Information shown:
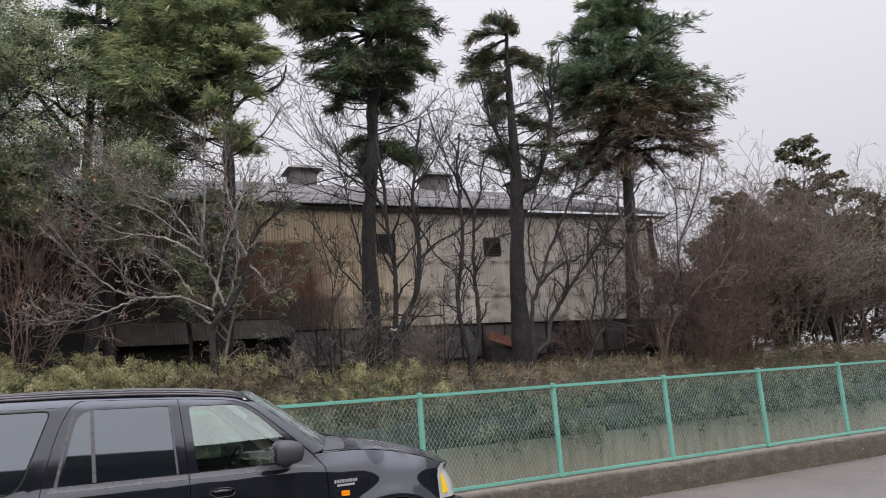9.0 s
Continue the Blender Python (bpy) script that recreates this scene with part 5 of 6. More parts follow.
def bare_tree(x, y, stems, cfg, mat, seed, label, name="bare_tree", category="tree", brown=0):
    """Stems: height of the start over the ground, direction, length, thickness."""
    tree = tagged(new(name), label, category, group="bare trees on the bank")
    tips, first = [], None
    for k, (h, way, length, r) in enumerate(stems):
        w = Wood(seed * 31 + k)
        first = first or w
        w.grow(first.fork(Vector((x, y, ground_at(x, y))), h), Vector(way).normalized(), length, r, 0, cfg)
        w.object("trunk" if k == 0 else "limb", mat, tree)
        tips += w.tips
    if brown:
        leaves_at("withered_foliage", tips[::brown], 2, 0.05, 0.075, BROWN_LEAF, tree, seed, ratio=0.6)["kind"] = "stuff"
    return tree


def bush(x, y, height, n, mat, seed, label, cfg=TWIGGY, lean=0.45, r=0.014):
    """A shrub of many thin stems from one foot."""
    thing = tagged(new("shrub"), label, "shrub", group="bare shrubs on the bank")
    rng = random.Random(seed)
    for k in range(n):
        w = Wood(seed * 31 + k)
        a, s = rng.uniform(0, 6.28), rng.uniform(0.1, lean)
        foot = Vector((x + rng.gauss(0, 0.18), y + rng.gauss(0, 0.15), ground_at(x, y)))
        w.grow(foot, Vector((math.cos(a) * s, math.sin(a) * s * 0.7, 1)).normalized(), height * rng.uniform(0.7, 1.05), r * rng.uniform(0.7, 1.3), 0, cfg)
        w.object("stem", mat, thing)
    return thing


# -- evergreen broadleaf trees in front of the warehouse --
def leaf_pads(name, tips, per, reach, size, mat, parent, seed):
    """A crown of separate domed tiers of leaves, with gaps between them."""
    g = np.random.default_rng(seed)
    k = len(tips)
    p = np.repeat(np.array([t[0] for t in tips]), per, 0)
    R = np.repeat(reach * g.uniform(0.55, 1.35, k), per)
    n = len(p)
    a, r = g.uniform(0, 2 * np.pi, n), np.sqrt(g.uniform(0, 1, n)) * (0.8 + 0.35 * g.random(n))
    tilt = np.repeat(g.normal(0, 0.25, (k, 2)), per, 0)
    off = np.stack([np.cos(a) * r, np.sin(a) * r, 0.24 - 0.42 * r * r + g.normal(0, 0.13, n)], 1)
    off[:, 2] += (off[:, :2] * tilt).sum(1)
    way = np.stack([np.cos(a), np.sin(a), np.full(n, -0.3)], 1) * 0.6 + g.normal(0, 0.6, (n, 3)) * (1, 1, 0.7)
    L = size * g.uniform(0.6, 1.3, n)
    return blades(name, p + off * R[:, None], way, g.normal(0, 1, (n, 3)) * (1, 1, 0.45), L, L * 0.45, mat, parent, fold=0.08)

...

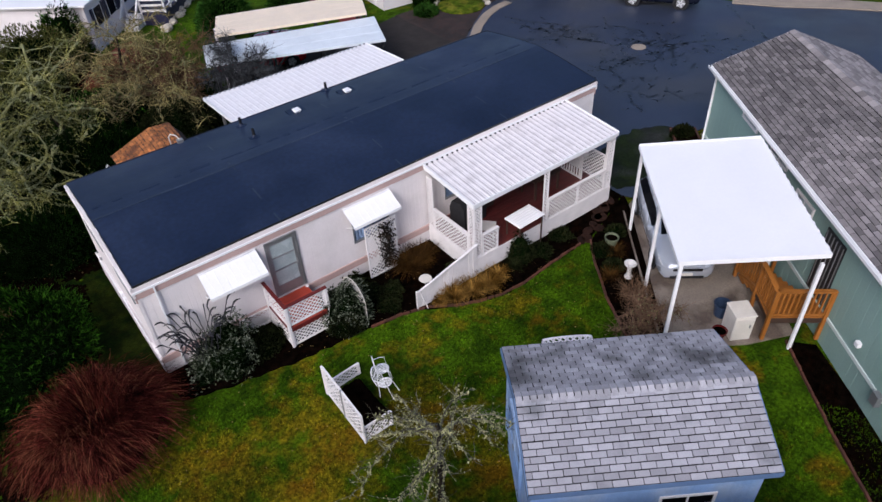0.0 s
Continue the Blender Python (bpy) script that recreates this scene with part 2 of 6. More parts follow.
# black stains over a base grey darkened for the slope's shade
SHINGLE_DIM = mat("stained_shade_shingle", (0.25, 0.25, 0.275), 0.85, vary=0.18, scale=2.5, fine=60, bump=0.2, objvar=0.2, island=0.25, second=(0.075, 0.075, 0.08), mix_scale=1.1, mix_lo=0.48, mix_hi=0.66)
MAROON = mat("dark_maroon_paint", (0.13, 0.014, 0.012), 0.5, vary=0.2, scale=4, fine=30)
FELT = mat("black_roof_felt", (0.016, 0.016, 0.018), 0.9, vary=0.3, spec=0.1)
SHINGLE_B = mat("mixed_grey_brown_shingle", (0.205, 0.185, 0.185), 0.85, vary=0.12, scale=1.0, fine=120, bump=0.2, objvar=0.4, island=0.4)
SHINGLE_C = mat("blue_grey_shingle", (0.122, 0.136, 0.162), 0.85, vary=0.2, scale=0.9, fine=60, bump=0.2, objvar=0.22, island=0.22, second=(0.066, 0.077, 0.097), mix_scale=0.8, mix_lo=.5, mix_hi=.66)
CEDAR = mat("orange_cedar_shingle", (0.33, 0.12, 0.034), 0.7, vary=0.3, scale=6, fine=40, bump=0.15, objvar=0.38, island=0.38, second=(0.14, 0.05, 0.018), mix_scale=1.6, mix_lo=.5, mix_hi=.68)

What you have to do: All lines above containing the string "follow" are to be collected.

Result of the exercise:
Continue the Blender Python (bpy) script that recreates this scene with part 5 of 6. More parts follow.
Continue the Blender Python (bpy) script that recreates this scene with part 2 of 6. More parts follow.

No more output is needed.